I knew her mom made all sorts of things and had once almost eaten a homemade dog biscuit her mom had handed out during a sleepover. I had just woken up and the rest of the girls were crowded around her mother who was handing out what looked like cookies to me. As I lifted it to my mouth I saw one of the other girls ask the dog to sit before giving the cookie to the dog.
“It’s for the dog,” one of the girls said to me.
As we stood in the Halloween party line, I leaned forward to see the other kids’ costumes wondering if I might win. The judging seemed to go on forever and my arm began to get sore from holding up the pitchfork. I let it drift a bit to the side and waited.
“Um, do you think you could take that out of my hair?” my friend asked.
I looked at her hair, now wrapped around the bent tines of the rusty fork. I tried to pull it out, but the more I tried to disentangle it, the more snarled it became. Though I tried to remove it without gaining any notice from our troop leader, she eventually couldn’t ignore the jerking motion between my pitchfork and the girl’s head.
The leader came over and in a short time was able to remove the pitchfork from her hair. I reached to take the fork back from her, but she said I couldn’t have it.

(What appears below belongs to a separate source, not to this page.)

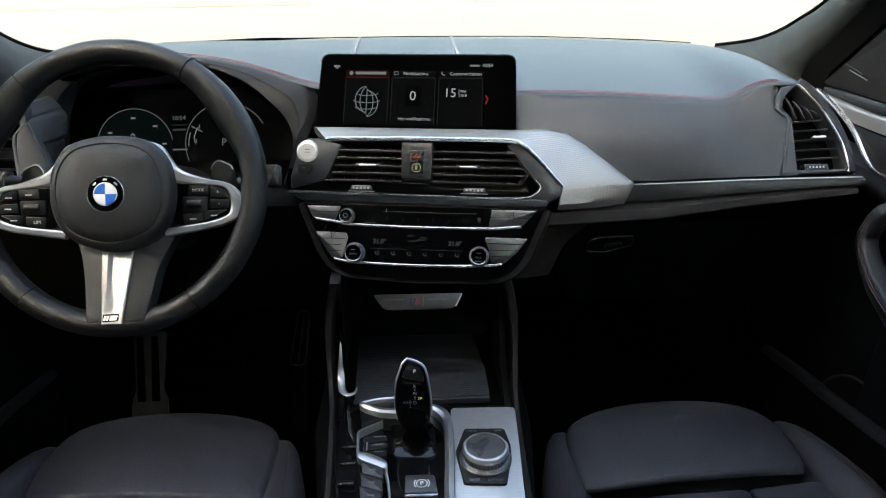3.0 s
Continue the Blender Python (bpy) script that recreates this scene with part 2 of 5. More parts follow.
def building():
    """Cream building for the driver's mirror, set to block the sun from the car."""
    b = thing("long_building", label="long cream building with dark windows, placed to keep sun off the car", category="building")
    cream = mat("cream render", (0.30, 0.28, 0.21), 0.8, var=0.1, vscale=1.5, bump=0.2, bscale=30)
    dark = mat("dark window pane", (0.02, 0.022, 0.025), 0.1, var=0)
    bm = B()
    box(bm, -30, -0.4, -14, -7, -0.15, 9.5)
    part("wall", bm, cream, b)
    bm = B()
    box(bm, -30.3, -0.1, -14.3, -6.7, 9.5, 9.75)
    part("roof", bm, M_LOWER, b)
    for i in range(8):
        x = -27.5 + 3.6 * i
        for z0, z1 in ((0.5, 2.4), (3.6, 5.4), (6.6, 8.4)):
            bm = B()
            box(bm, x, x + 1.6, -7.0, -6.94, z0, z1)
            part("window", bm, dark, b)
            bm = B()
            box(bm, x - 0.08, x + 1.68, -7.0, -6.9, z0 - 0.1, z0)
            part("sill", bm, M_KEY, b)


building()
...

“We can’t have children walking around with pitchforks,” she said. “You can have it before you go home.”She made good on her promise and gave it back before I left the party. With no prize for best costume, my hands were free to drag it back home, along with my bag of candy. My friend went home with only a bag of candy and no prize, although now I think the pitchfork may have been a better accessory for her peasant costume anyway.